La semaine dernière a été marquée par un événement majeur lié aux courbes des obligations d’État, qui ont connu une accentuation de leur pente, principalement en raison d’une performance exceptionnelle sur la partie courte de la courbe. Les rendements des obligations à 2 ans aux États-Unis et en Allemagne ont été inférieurs de 30 points de base à ceux de leurs obligations respectives à 30 ans, dont le rendement a baissé de 10 points de base. Les données relatives à l’inflation ont été décevantes, avec des chiffres de prix systématiquement en dessous des attentes pour les grandes économies, illustrés par des indices de surprise d’inflation devenant négatifs (voir le graphique de la semaine).

En Australie, l’inflation a ralenti plus que prévu, atteignant 4,9 % en glissement annuel, inversant ainsi la hausse surprise d’octobre. Les investisseurs anticipent désormais une suspension de la réunion politique de décembre par la Reserve Bank of Australia. Pour la zone euro, l’inflation globale est tombée à 2,4 % en glissement annuel, bien en deçà des attentes de 2,7 %, principalement en raison de la baisse des prix de l’énergie. Les prix de base ont également chuté plus que prévu, passant à 3,6 % en glissement annuel contre 4,2 % en octobre, représentant la plus forte baisse mensuelle progressive depuis le pic de l’inflation sous-jacente en mars.

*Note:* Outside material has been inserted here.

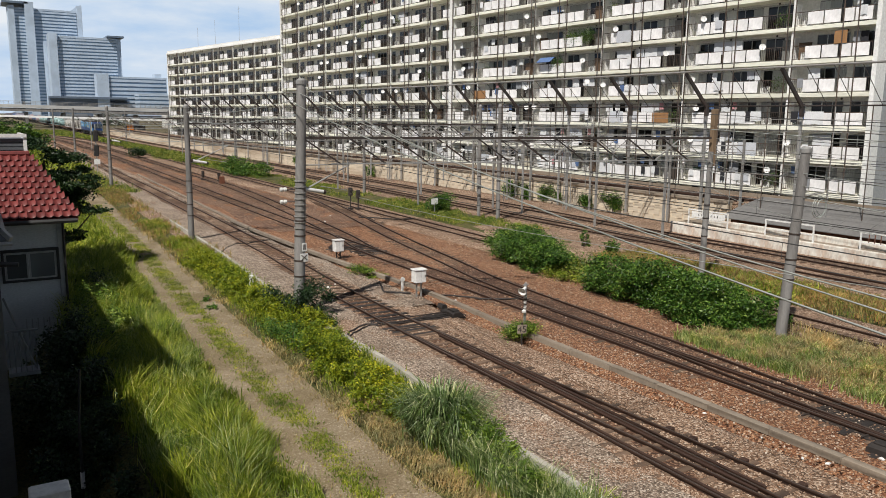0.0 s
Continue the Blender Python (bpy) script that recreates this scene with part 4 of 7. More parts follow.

La désinflation s’accélère, comme le suggère le marché européen des swaps de taux d’intérêt au jour le jour (OIS), qui anticipe maintenant une réduction totale de la politique monétaire de 25 points de base d’ici avril et une réduction totale de 100 points de base d’ici octobre.

Aux États-Unis, l’indice des prix de base des dépenses de consommation personnelle, préféré du FOMC (Federal Open Market Committee), est tombé à 3,46 % en glissement annuel, en phase avec le consensus mais bien en deçà de la prévision de fin d’année du FOMC de 3,7 %. Le marché américain des OIS a signalé la première baisse de 25 points de base des taux directeurs jusqu’en mai, avec une réduction totale de 100 points de base d’ici novembre 2024.

Si vous aspirez à adopter une posture de Grinch en décembre, votre liste de souhaits pourrait inclure un atterrissage économique abrupt, alors que les politiques monétaires cherchent enfin à rattraper leur retard. Pour l’économie américaine, le scénario sans atterrissage semble se concrétiser, entraînant ainsi une nécessité de resserrement politique. Les déséquilibres entre l’offre et la demande pourraient accélérer la hausse des prix des matières premières, provoquant ainsi une inversion de l’inflation globale. Il est également possible que les partisans des obligations refusent d’acquérir la toujours croissante offre de dette publique ou de financer l’endettement croissant des entreprises. Des incidents de contagion géopolitique ou des turbulences inattendues lors d’élections nationales, favorisant des dirigeants non conventionnels, pourraient générer une énorme incertitude.

Une pause soudaine du moteur de croissance chinoise, plongeant dans une spirale de déflation au moment où le Japon abandonne sa politique de taux d’intérêt zéro, est une autre éventualité. Il se pourrait également que les préoccupations concernant la surévaluation des prix de l’immobilier soient fondées, que les “Magnificent Seven” sous-performent et que les monnaies numériques subissent une pression supplémentaire de la part des régulateurs. Et n’oublions pas le fidèle allié du Grinch, le cygne noir, capable d’apporter des événements imprévus et perturbateurs.